Lonely Planet Writer

Where in the world will you get the most (and least) personal space?

Etiquette and cultural norms can sometimes be baffling to even the most seasoned traveller, and the differences between countries are a source of endless fascination. Now one study has revealed how much personal space different nationalities feel they need.

Couples getting up close and personal in a tango lesson in Argent
Personal space is not a concept in the Argentinian tango. Image by: Javier Pierini

The research, published in the Journal of Cross-Cultural Psychology, studied nearly 9000 people across 42 countries. They asked participants to name the preferred amount of distance they keep between strangers, acquaintances and close friends to reveal the differences between countries, age and gender.

If you’re comfortable with getting up close and personal with the locals, here are the nationalities most likely to get close to you:

1. Argentina
2. Peru
3. Bulgaria
4. Ukraine
5. Austria
6. Slovakia
7. Russia
8. Greece
9. Serbia
10. Italy

In general, the study showed that people living in hotter climates preferred being closer to strangers and acquaintances. It’s been found that hotter climates can influence the intensity of your emotions, resulting in closer contact between people. This difference was even seen by researchers in American participants who lived in different climates within the same country.

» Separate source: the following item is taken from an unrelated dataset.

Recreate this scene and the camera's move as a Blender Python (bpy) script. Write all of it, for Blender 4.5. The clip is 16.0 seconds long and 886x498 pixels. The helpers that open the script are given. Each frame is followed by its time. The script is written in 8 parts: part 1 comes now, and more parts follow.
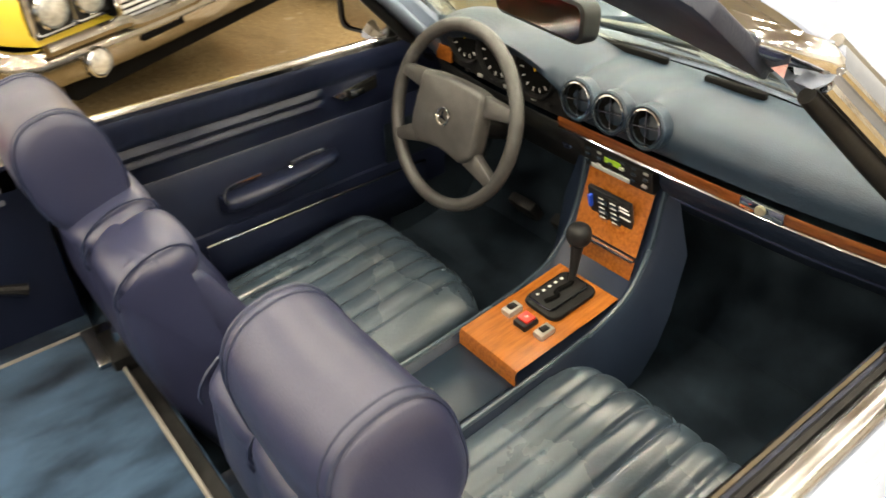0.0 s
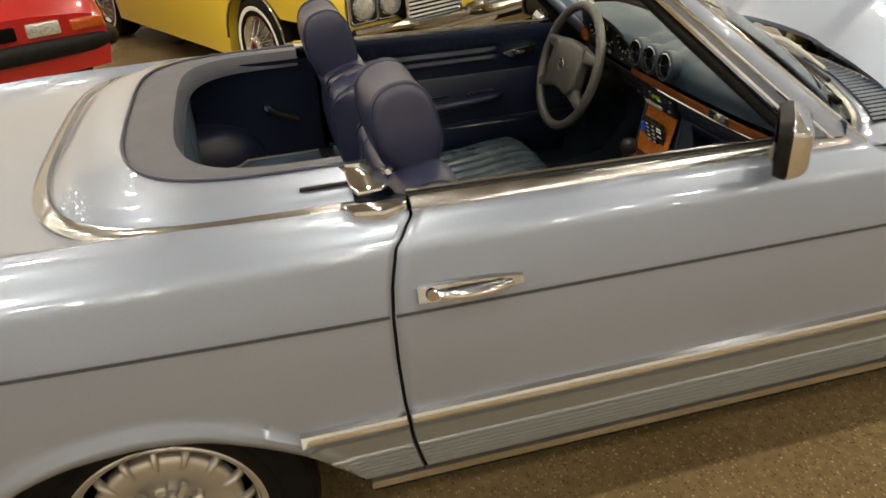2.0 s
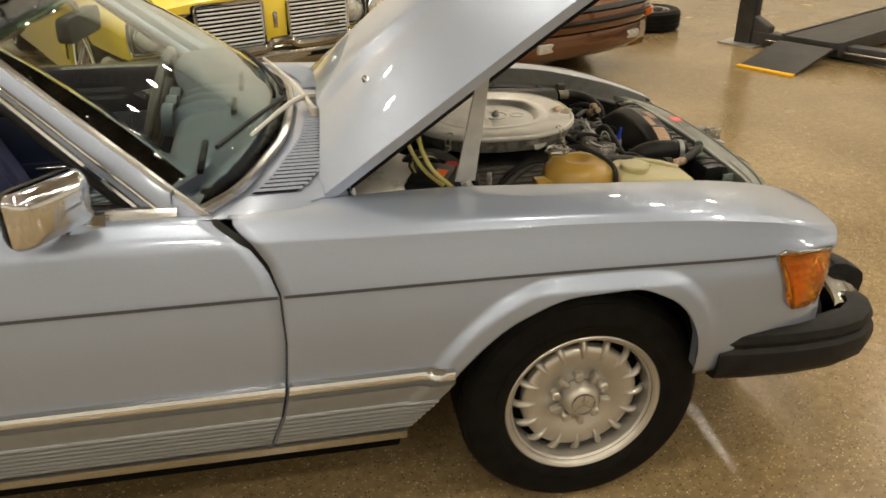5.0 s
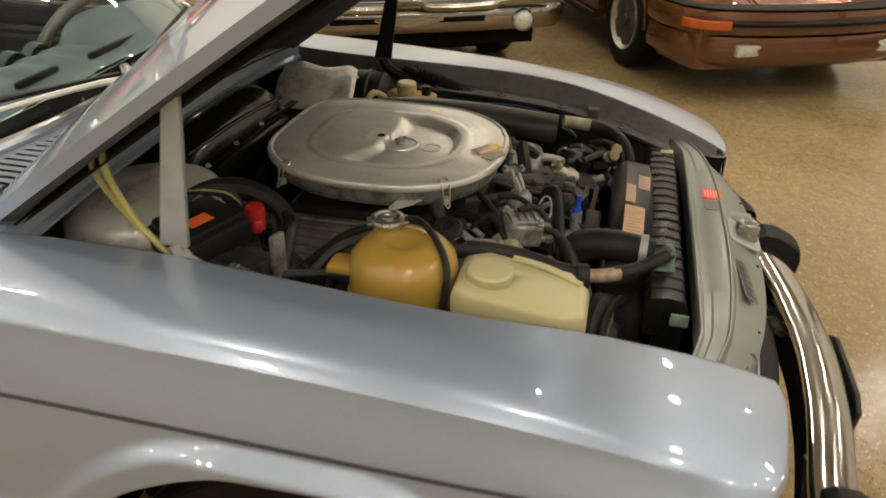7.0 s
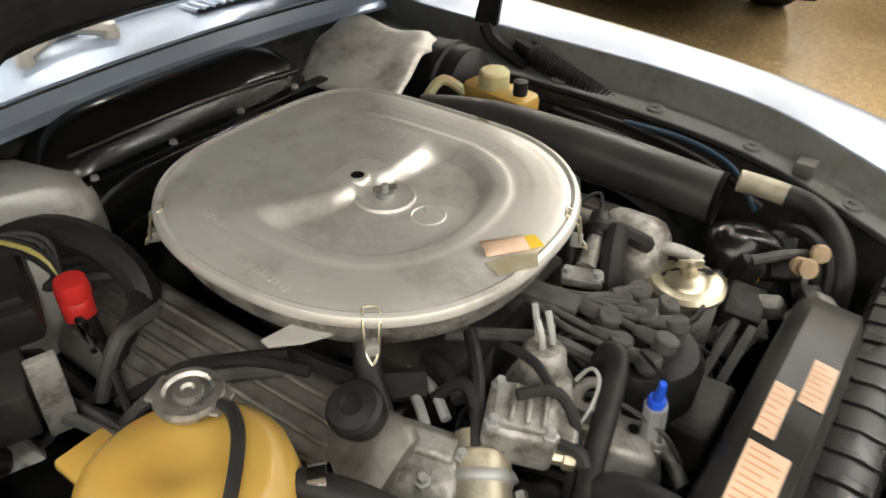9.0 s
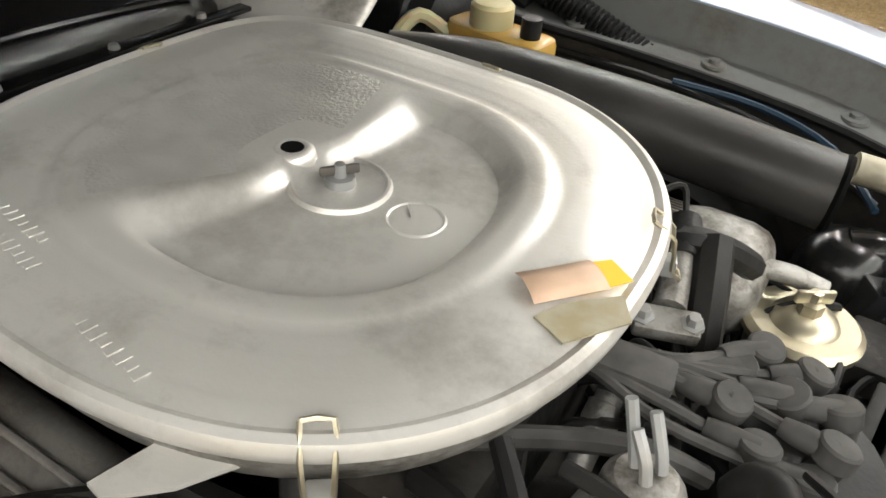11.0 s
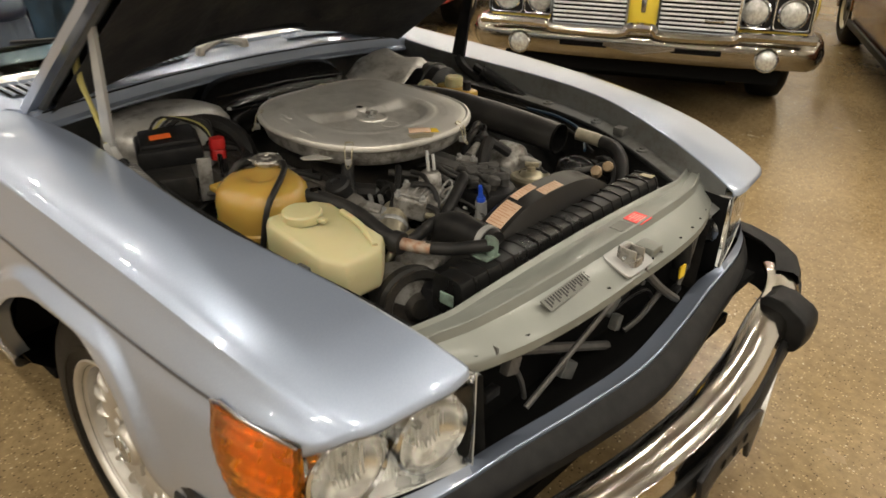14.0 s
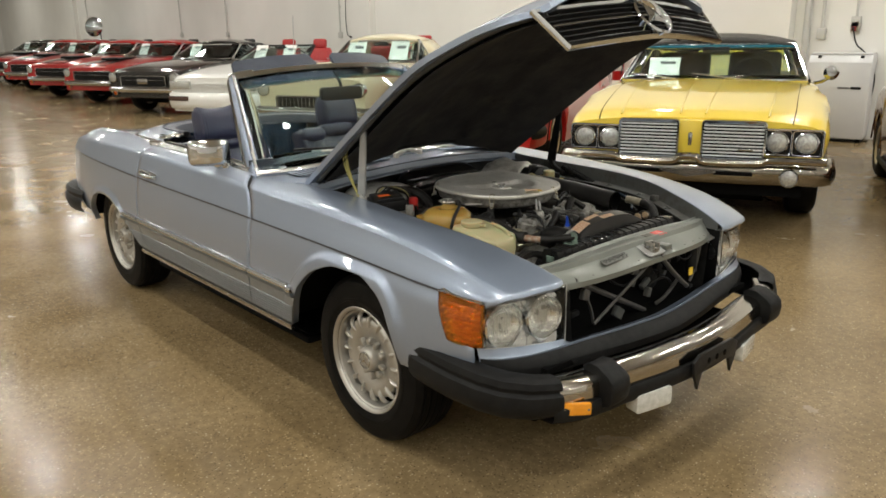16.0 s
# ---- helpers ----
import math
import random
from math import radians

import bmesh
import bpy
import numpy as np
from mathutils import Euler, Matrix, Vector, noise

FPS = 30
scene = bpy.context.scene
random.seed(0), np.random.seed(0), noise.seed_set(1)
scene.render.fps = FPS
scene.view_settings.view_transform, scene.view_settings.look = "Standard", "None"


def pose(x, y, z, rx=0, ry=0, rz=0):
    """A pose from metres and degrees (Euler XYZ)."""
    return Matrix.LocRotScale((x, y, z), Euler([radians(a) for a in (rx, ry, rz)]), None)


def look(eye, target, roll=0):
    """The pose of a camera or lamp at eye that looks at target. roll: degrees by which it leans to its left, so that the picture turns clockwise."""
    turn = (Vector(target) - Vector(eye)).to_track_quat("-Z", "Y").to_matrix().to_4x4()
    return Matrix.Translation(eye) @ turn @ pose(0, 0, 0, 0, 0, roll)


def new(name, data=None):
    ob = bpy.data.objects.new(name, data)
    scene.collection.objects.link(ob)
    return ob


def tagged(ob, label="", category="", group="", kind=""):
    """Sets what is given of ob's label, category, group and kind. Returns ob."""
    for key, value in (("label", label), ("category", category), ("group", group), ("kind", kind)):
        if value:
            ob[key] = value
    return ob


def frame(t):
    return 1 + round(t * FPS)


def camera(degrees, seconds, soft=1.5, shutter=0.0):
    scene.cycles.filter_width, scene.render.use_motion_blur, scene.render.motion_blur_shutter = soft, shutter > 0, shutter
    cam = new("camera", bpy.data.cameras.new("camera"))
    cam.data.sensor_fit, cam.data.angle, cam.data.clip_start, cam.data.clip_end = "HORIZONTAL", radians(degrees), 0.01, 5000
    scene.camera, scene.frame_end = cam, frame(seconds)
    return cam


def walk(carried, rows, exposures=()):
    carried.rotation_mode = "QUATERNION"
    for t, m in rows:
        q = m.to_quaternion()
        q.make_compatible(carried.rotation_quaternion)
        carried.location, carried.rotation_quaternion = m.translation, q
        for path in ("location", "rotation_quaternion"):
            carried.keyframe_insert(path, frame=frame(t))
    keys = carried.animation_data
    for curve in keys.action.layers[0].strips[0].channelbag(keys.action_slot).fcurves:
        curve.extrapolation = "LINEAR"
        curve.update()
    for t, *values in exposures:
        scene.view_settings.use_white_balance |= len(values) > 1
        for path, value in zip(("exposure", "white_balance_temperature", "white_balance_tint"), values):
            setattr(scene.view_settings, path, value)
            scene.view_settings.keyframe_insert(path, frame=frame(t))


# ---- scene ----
LENS = 60.03
PATH = [
    (0, (-2.0711, -0.8720, 1.5572), (-1.5799, -0.2170, 0.9831), -2.61),
    (0.5, (-2.0496, -1.1284, 1.5455), (-1.6960, -0.3566, 1.0170), -2.10),
    (1, (-2.1173, -1.4147, 1.5339), (-1.8090, -0.6076, 1.0305), -1.85),
    (1.5, (-2.1568, -1.7205, 1.5343), (-1.9028, -0.8856, 1.0459), -2.26),
    (2, (-2.1429, -1.9989, 1.5423), (-1.9369, -1.1472, 1.0604), -3.40),
    (2.5, (-2.1165, -2.2026, 1.5481), (-1.8536, -1.3648, 1.0695), -3.41),
    (3, (-1.8605, -2.3248, 1.5354), (-1.5596, -1.4911, 1.0724), -2.33),
    (3.5, (-1.5559, -2.3622, 1.5362), (-1.2617, -1.5205, 1.0834), -2.69),
    (4, (-1.2674, -2.3190, 1.5512), (-0.9799, -1.4657, 1.1163), -1.75),
    (4.2, (-1.1314, -2.2992, 1.5636), (-0.8655, -1.4408, 1.1250), -1.70),
    (6.3, (0.1062, -1.8591, 1.4749), (0.0460, -0.9849, 0.9931), 2.08),
    (6.5, (0.1988, -1.7520, 1.4708), (0.1007, -0.8864, 0.9798), 1.95),
    (7, (0.3782, -1.4889, 1.4592), (0.1891, -0.6402, 0.9655), 1.30),
    (7.5, (0.5175, -1.2426, 1.4555), (0.2238, -0.4169, 0.9739), 2.05),
    (8, (0.5941, -1.0170, 1.4434), (0.2405, -0.2274, 0.9417), 3.13),
    (8.5, (0.5372, -0.7894, 1.3893), (0.1250, -0.0469, 0.8611), 2.32),
    (9, (0.4696, -0.6233, 1.3347), (0.0039, 0.0461, 0.7559), 0.84),
    (9.2, (0.4139, -0.5540, 1.2939), (-0.0568, 0.1047, 0.7069), 0.47),
    (11.3, (0.2450, -0.3731, 1.1385), (-0.1398, 0.3308, 0.5415), 5.17),
    (11.5, (0.3006, -0.4421, 1.1803), (-0.0938, 0.2583, 0.5853), 5.01),
    (12, (0.4875, -0.5945, 1.2723), (0.0655, 0.0936, 0.6821), 3.61),
    (12.5, (0.6263, -0.7486, 1.3403), (0.1786, -0.0701, 0.7577), 3.52),
    (13, (0.7920, -0.9096, 1.3996), (0.2999, -0.2496, 0.8320), 1.28),
    (13.5, (1.0404, -1.0325, 1.4165), (0.5002, -0.3757, 0.8904), 1.00),
    (14, (1.2888, -1.2209, 1.4255), (0.6965, -0.5627, 0.9610), 1.07),
    (14.5, (1.5365, -1.4795, 1.4455), (0.9017, -0.8253, 1.0345), 0.62),
    (15, (1.8000, -1.6934, 1.4591), (1.1253, -1.0514, 1.0950), -0.12),
    (15.5, (1.9611, -1.9749, 1.4610), (1.2572, -1.3376, 1.1474), -0.83),
    (16, (2.1285, -2.2452, 1.4734), (1.4068, -1.6106, 1.1971), -0.93),
]
import functools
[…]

Colder countries are more likely to have greater interpersonal distances. Image by filadendron
Colder countries are more likely to have greater interpersonal distances. Image by filadendron

Getting more personal space

If, however, you prefer to keep your distance from strangers, you might want to consider a trip to these destinations instead, where the inhabitants value their personal space a lot more:

1. Romania
2. Hungary
3. Saudi Arabia
4. Turkey
5. Uganda
6. Pakistan
7. Estonia
8. Colombia
9. Hong Kong
10. China

Overall, younger people all over the globe are far more likely to have closer physical contact than older generations. Women were also more likely to give strangers and acquaintances more personal space, though the gender difference disappeared when it came to close friends. Researchers also found that people in colder climates were more likely to be physically closer to intimate friends, perhaps to offset the distance between them and strangers.